DATA EXTRACT
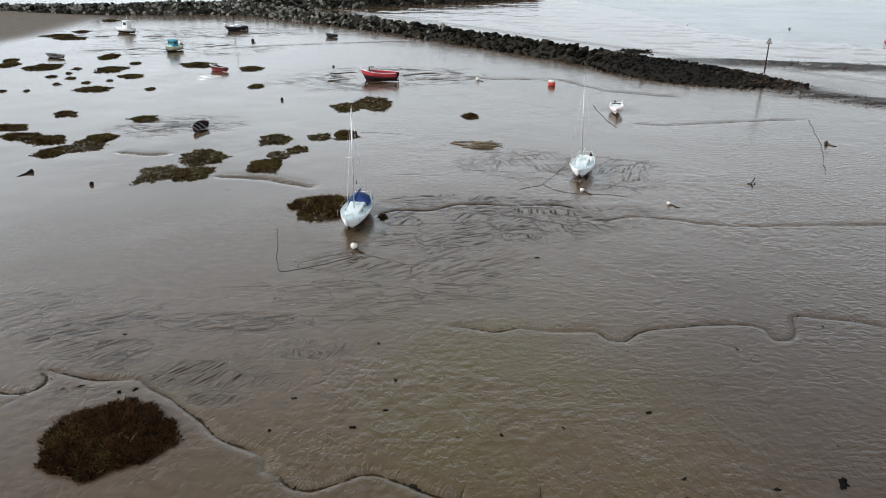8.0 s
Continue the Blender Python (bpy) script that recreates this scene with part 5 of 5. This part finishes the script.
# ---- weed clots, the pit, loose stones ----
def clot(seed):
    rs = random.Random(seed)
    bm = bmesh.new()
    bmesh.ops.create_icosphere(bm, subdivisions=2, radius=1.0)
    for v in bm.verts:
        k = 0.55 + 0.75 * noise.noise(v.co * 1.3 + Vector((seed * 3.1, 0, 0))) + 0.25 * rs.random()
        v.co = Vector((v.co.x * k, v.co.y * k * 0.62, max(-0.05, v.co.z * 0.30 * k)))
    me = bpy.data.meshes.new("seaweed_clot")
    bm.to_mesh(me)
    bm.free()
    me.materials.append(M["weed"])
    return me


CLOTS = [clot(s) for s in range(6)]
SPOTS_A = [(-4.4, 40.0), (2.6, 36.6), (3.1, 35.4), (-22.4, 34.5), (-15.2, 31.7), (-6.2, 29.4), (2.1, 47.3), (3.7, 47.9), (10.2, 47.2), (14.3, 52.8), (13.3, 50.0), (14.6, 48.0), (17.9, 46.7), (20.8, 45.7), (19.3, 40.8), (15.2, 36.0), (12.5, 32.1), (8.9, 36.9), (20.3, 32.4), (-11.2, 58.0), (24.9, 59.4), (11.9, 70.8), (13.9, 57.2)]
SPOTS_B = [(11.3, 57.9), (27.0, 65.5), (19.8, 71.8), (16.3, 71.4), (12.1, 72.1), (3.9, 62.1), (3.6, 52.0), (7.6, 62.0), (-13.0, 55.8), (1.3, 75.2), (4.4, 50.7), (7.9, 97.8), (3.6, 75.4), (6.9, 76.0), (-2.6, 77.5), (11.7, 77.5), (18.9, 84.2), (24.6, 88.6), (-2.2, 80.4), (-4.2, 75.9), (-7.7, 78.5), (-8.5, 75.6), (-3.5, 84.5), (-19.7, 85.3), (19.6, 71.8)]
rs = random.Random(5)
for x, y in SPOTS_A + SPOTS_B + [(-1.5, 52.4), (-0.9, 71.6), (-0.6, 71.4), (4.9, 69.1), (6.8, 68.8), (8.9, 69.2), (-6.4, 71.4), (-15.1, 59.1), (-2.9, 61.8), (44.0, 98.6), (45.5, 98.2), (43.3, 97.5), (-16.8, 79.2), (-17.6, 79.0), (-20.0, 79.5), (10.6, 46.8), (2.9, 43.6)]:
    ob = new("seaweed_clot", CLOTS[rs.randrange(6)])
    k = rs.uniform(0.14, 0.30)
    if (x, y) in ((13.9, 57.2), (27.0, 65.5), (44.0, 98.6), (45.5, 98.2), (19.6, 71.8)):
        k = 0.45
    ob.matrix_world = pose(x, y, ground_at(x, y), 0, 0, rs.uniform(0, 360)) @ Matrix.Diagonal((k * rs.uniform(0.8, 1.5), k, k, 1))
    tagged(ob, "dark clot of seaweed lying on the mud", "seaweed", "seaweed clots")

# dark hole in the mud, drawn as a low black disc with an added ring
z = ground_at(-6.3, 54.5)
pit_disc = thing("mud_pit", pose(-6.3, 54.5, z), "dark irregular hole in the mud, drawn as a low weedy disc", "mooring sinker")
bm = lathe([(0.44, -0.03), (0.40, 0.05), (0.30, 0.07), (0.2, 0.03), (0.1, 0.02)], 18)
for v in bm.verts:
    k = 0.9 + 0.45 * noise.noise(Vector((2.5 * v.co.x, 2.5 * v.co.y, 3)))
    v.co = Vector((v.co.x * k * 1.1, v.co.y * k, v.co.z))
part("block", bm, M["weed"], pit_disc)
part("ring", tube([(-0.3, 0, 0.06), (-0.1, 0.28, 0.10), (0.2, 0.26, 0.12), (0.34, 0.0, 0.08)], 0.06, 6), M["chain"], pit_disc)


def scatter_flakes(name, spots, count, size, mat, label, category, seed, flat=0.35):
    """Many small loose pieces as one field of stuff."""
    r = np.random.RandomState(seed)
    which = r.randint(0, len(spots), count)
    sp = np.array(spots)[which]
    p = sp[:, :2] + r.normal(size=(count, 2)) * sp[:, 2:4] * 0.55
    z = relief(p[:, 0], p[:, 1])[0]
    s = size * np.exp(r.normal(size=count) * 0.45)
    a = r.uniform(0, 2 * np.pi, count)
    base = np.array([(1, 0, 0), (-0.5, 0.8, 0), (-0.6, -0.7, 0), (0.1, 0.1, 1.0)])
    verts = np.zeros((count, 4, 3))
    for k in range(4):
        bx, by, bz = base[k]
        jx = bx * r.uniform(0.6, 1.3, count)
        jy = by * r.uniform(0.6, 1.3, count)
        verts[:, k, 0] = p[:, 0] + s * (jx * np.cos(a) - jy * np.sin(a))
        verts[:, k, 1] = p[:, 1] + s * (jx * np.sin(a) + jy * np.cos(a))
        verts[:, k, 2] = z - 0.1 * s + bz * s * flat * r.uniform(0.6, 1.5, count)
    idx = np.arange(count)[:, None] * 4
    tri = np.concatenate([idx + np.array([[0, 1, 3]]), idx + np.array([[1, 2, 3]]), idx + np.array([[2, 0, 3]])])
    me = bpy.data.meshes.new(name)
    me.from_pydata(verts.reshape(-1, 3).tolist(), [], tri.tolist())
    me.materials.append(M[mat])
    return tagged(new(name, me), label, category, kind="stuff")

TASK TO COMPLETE
Copy out all the data exactly; skip the pictures.

THE OUTPUT
8.0 s
Continue the Blender Python (bpy) script that recreates this scene with part 5 of 5. This part finishes the script.
# ---- weed clots, the pit, loose stones ----
def clot(seed):
    rs = random.Random(seed)
    bm = bmesh.new()
    bmesh.ops.create_icosphere(bm, subdivisions=2, radius=1.0)
    for v in bm.verts:
        k = 0.55 + 0.75 * noise.noise(v.co * 1.3 + Vector((seed * 3.1, 0, 0))) + 0.25 * rs.random()
        v.co = Vector((v.co.x * k, v.co.y * k * 0.62, max(-0.05, v.co.z * 0.30 * k)))
    me = bpy.data.meshes.new("seaweed_clot")
    bm.to_mesh(me)
    bm.free()
    me.materials.append(M["weed"])
    return me


CLOTS = [clot(s) for s in range(6)]
SPOTS_A = [(-4.4, 40.0), (2.6, 36.6), (3.1, 35.4), (-22.4, 34.5), (-15.2, 31.7), (-6.2, 29.4), (2.1, 47.3), (3.7, 47.9), (10.2, 47.2), (14.3, 52.8), (13.3, 50.0), (14.6, 48.0), (17.9, 46.7), (20.8, 45.7), (19.3, 40.8), (15.2, 36.0), (12.5, 32.1), (8.9, 36.9), (20.3, 32.4), (-11.2, 58.0), (24.9, 59.4), (11.9, 70.8), (13.9, 57.2)]
SPOTS_B = [(11.3, 57.9), (27.0, 65.5), (19.8, 71.8), (16.3, 71.4), (12.1, 72.1), (3.9, 62.1), (3.6, 52.0), (7.6, 62.0), (-13.0, 55.8), (1.3, 75.2), (4.4, 50.7), (7.9, 97.8), (3.6, 75.4), (6.9, 76.0), (-2.6, 77.5), (11.7, 77.5), (18.9, 84.2), (24.6, 88.6), (-2.2, 80.4), (-4.2, 75.9), (-7.7, 78.5), (-8.5, 75.6), (-3.5, 84.5), (-19.7, 85.3), (19.6, 71.8)]
rs = random.Random(5)
for x, y in SPOTS_A + SPOTS_B + [(-1.5, 52.4), (-0.9, 71.6), (-0.6, 71.4), (4.9, 69.1), (6.8, 68.8), (8.9, 69.2), (-6.4, 71.4), (-15.1, 59.1), (-2.9, 61.8), (44.0, 98.6), (45.5, 98.2), (43.3, 97.5), (-16.8, 79.2), (-17.6, 79.0), (-20.0, 79.5), (10.6, 46.8), (2.9, 43.6)]:
    ob = new("seaweed_clot", CLOTS[rs.randrange(6)])
    k = rs.uniform(0.14, 0.30)
    if (x, y) in ((13.9, 57.2), (27.0, 65.5), (44.0, 98.6), (45.5, 98.2), (19.6, 71.8)):
        k = 0.45
    ob.matrix_world = pose(x, y, ground_at(x, y), 0, 0, rs.uniform(0, 360)) @ Matrix.Diagonal((k * rs.uniform(0.8, 1.5), k, k, 1))
    tagged(ob, "dark clot of seaweed lying on the mud", "seaweed", "seaweed clots")

# dark hole in the mud, drawn as a low black disc with an added ring
z = ground_at(-6.3, 54.5)
pit_disc = thing("mud_pit", pose(-6.3, 54.5, z), "dark irregular hole in the mud, drawn as a low weedy disc", "mooring sinker")
bm = lathe([(0.44, -0.03), (0.40, 0.05), (0.30, 0.07), (0.2, 0.03), (0.1, 0.02)], 18)
for v in bm.verts:
    k = 0.9 + 0.45 * noise.noise(Vector((2.5 * v.co.x, 2.5 * v.co.y, 3)))
    v.co = Vector((v.co.x * k * 1.1, v.co.y * k, v.co.z))
part("block", bm, M["weed"], pit_disc)
part("ring", tube([(-0.3, 0, 0.06), (-0.1, 0.28, 0.10), (0.2, 0.26, 0.12), (0.34, 0.0, 0.08)], 0.06, 6), M["chain"], pit_disc)


def scatter_flakes(name, spots, count, size, mat, label, category, seed, flat=0.35):
    """Many small loose pieces as one field of stuff."""
    r = np.random.RandomState(seed)
    which = r.randint(0, len(spots), count)
    sp = np.array(spots)[which]
    p = sp[:, :2] + r.normal(size=(count, 2)) * sp[:, 2:4] * 0.55
    z = relief(p[:, 0], p[:, 1])[0]
    s = size * np.exp(r.normal(size=count) * 0.45)
    a = r.uniform(0, 2 * np.pi, count)
    base = np.array([(1, 0, 0), (-0.5, 0.8, 0), (-0.6, -0.7, 0), (0.1, 0.1, 1.0)])
    verts = np.zeros((count, 4, 3))
    for k in range(4):
        bx, by, bz = base[k]
        jx = bx * r.uniform(0.6, 1.3, count)
        jy = by * r.uniform(0.6, 1.3, count)
        verts[:, k, 0] = p[:, 0] + s * (jx * np.cos(a) - jy * np.sin(a))
        verts[:, k, 1] = p[:, 1] + s * (jx * np.sin(a) + jy * np.cos(a))
        verts[:, k, 2] = z - 0.1 * s + bz * s * flat * r.uniform(0.6, 1.5, count)
    idx = np.arange(count)[:, None] * 4
    tri = np.concatenate([idx + np.array([[0, 1, 3]]), idx + np.array([[1, 2, 3]]), idx + np.array([[2, 0, 3]])])
    me = bpy.data.meshes.new(name)
    me.from_pydata(verts.reshape(-1, 3).tolist(), [], tri.tolist())
    me.materials.append(M[mat])
    return tagged(new(name, me), label, category, kind="stuff")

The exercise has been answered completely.